Now, the consequence of that, of looking at nothing, is that space opens up. And I remember many years ago, I was talking to Jack Kornfield, and he said, What would you say the principle difference is between Theravada and Mahayana? And, I didn’t have a lot of acquaintance with Theravada at that stage—somewhat more now. I said, Well, as far as I can tell it is the whole notion of space. You know, emptiness is very much about space. And Jack said, That’s very interesting. Ajahn Chah is the only one of my teachers that ever talked about space. And if you read Ajahn Chah’s stuff, it’s virtually identical to a Tibetan teacher talking about mahamudra.


But there’s a maturation there. So there you have emptiness and compassion, which is the natural evolution of mindfulness. But now you have another step. There’s this whole phenomenal world. This world of experience. So the next step is—of evolution—is actually living the ethic of compassion and emptiness in everything that you do. And becoming no-one in the process. And so the notion of withdrawing from the world to become something drops away completely, and it’s replaced by a sense of doing the practice, doing whatever you do in life. And that finds expression (and I didn’t bring this with me, I only thought of it as I was talking here) to the body of, a group of individuals, The 84 Mahasiddhas, who were totally strange people. Thieves, cobblers, arrow smiths, which is equivalent to being an arms manufacturer, you understand—a gun-maker in today’s parlance—kings, courtesans, everybody that was part of the trip here. They practiced doing whatever their life was. One of them was a glutton. He had an eating disorder, okay? [Laughter] Put this into modern parlance. The instruction that he was given—(I really wish that I had brought this with me, it would have been useful. They still have the library here don’t they? See if they have The 84 Mahasiddhas.)—anyway, the instruction that he was given for his meditation practice: eat the world. That was his practice. So, whenever he sat down to meditate, he just ate. And he was just chomping through the world. Now, you have to understand a practice like this. You don’t get to say, “I’ve had enough!” There isn’t any of that choice, and so he ate the world. And of course, eventually there wasn’t any world left, and then he woke up. Sounds very simple, doesn’t it? It’s not as easy as it sounds.

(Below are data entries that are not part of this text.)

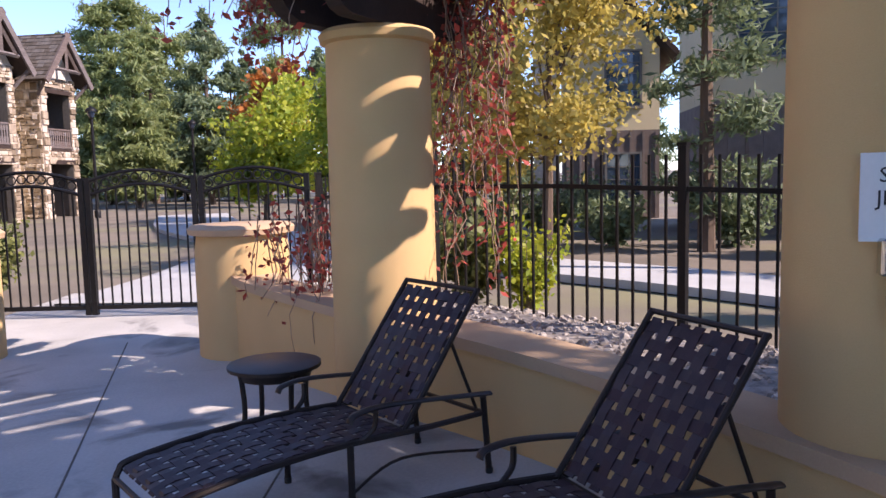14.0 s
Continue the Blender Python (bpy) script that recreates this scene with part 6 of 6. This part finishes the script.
creeper(22.4, 3.1, 3.0, 0.75, 0.15, 500, 50, 1500, "red autumn creeper hanging from the pergola")
creeper(21.7, 4.3, 3.13, 2.35, 0.25, 501, 40, 700, "red autumn creeper over the pergola end")
creeper(22.62, 4.35, 1.15, 0.35, 0.22, 502, 60, 500, "dry red creeper over the low wall")
creeper(21.15, 8.85, 2.9, 0.75, 0.12, 503, 45, 420, "dry red creeper on the pergola column")
creeper(21.0, 8.9, 3.2, 2.6, 0.35, 504, 24, 250, "dry red creeper over the pergola end")

# dry leaves gathered in front of the kerb
rng_k = np.random.default_rng(92)
drift_x = rng_k.uniform(7.6, 15.6, 1500)
drift_y = 15.58 - np.abs(rng_k.normal(size=1500)) * 0.24
drift = np.stack([drift_x, drift_y, np.array([deck_rise(a, b) for a, b in zip(drift_x, drift_y)]) + 0.018], axis=1)
lv, lf = cards(rng_k, drift, 0.026, 1.0, 0.3)
lv[:, 2] = np.maximum(lv[:, 2], np.repeat(drift[:, 2] - 0.014, 4))
LITTER = leaf_material("dry leaf litter", (0.36, 0.24, 0.11), (0.20, 0.12, 0.06), 0.2)
tagged(pydata("leaf_litter", lv.tolist(), lf.tolist(), LITTER), "brown dry leaf litter along the fence kerb", "leaf litter", kind="stuff")

# fallen leaves
rng_l = random.Random(91)
for k in range(60):
    x, y = rng_l.choice(((rng_l.uniform(10.5, 14), rng_l.uniform(-1.6, 2)), (rng_l.uniform(17, 21), rng_l.uniform(1.8, 5)), (rng_l.uniform(10, 16), rng_l.uniform(13.5, 15.5)), (rng_l.uniform(-2, 5), rng_l.uniform(-0.5, 1.2))))
    bm = bmesh.new()
    a, s = rng_l.uniform(0, 6), rng_l.uniform(0.012, 0.03)
    vs = [bm.verts.new((s * c * math.cos(a) - s * d * math.sin(a), s * c * math.sin(a) + s * d * math.cos(a), h)) for c, d, h in ((-1, 0, 0.004), (0, -0.6, 0.01), (1.2, 0, 0.003), (0, 0.6, 0.012))]
    bm.faces.new(vs)
    ob = part("fallen_leaf", bm, OLIVE if k % 3 else VINE)
    ob.matrix_basis = pose(x, y, deck_rise(x, y) + 0.013 if y < 12.5 else deck_rise(x, y) + 0.004)
    tagged(ob, "small dry fallen leaf on the concrete", "leaf", "fallen leaves")
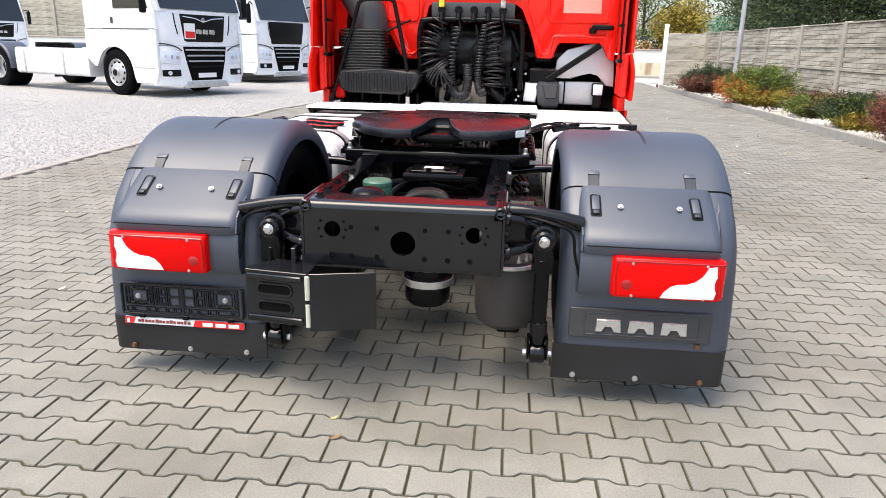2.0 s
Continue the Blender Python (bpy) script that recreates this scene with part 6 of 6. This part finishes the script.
def tree(x, y, h, r, material, label, seed, trunk=0.16, count=26000, leaf=0.15):
    rng = np.random.default_rng(seed)
    root = thing("tree", (x, y, 0), label, "tree", "trees beyond the walls")
    bm = BM(); tube(bm, [(x, y, -0.1), (x + 0.05, y, h * 0.3), (x - 0.03, y + 0.05, h * 0.6), (x, y, h * 0.85)], [trunk, trunk * 0.75, trunk * 0.5, 0.03], 8)
    part("trunk", bm, BARK, root)
    for k in range(8):
        a, z = rng.uniform(0, 6.28), h * rng.uniform(0.3, 0.7)
        bm = BM(); tube(bm, smoothpath([(x, y, z), (x + math.cos(a) * r * 0.4, y + math.sin(a) * r * 0.4, z + h * 0.1), (x + math.cos(a) * r * 0.8, y + math.sin(a) * r * 0.8, z + h * 0.2)], 3), [0.06, 0.055, 0.05, 0.04, 0.03, 0.025, 0.02], 5)
        part("limb", bm, BARK, root)
    V, F = leaf_cloud(rng, (0, 0, h * 0.58), (r * 1.15, r * 1.15, h * 0.46), count, leaf, lumps=26)
    foliage("crown", root, material, V, F)
    return root


for k, (x, y, h, r, m, lab) in enumerate((
        (12.5, 27, 7.5, 2.8, LEAFD, "dark green broadleaf tree behind the wall"), (16, 22, 7, 2.8, LEAFD, "dark green broadleaf tree behind the wall"), (13, 33, 8, 3, LEAFD, "leafy green tree behind the wall"),
        (9.3, 38.5, 3.6, 1.3, LEAFY, "small yellow autumn tree"), (4, 52, 9, 3.4, LEAFG, "pale green birch across the road"), (-2, 55, 10, 3.4, LEAFD, "dark green tree across the road"),
        (10, 56, 10, 3.6, LEAFG, "pale green birch across the road"), (17, 50, 9, 3.6, LEAFD, "dark green tree across the road"), (-9, 54, 9, 3.5, LEAFG, "leafy green tree across the road"),
        (24, 46, 10, 4, LEAFD, "dark green tree across the road"), (-18, 56, 10, 4, LEAFD, "dark green tree across the road"))):
    tree(x, y, h, r, m, lab, 40 + k)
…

So, Vajrayana represents a maturation of practice. It represents a maturation in the student, a maturation in the teacher, a maturation in the relationship between the two. And I’m going to talk more about that, the day after tomorrow. But, this is very important: Vajrayana isn’t for everybody. Now, when Rinpoche talked about this, he would say, Hinayana, that’s a Volkswagen. Mahayana, that’s an ocean liner. Vajrayana, that’s a rocket ship.

Now when you hear this, everybody wants to take the rocket ship, right? You know, that’s fast, sexy, the whole bit. One forgets that the point of the exercise is to go from A to B. A Volkswagen can do the job just very nicely. Because of the nature of Vajrayana, and I think this is true for any form of spiritual practice—particularly true here—there is, for each of you, going to be a decision point, not necessarily this weekend; this is very much introductory, though I hope we can go fairly deep. But there is gonna be a decision point: is this a path or method that I want to use? There’s a lot that goes into that. The point of our time together is to get a feeling for all of that, so you actually know what it is, rather than having to stand on the outside, and say do I want to do this?

But as with most spiritual practices, traditions, or movements, once you decide, there isn’t really any going back.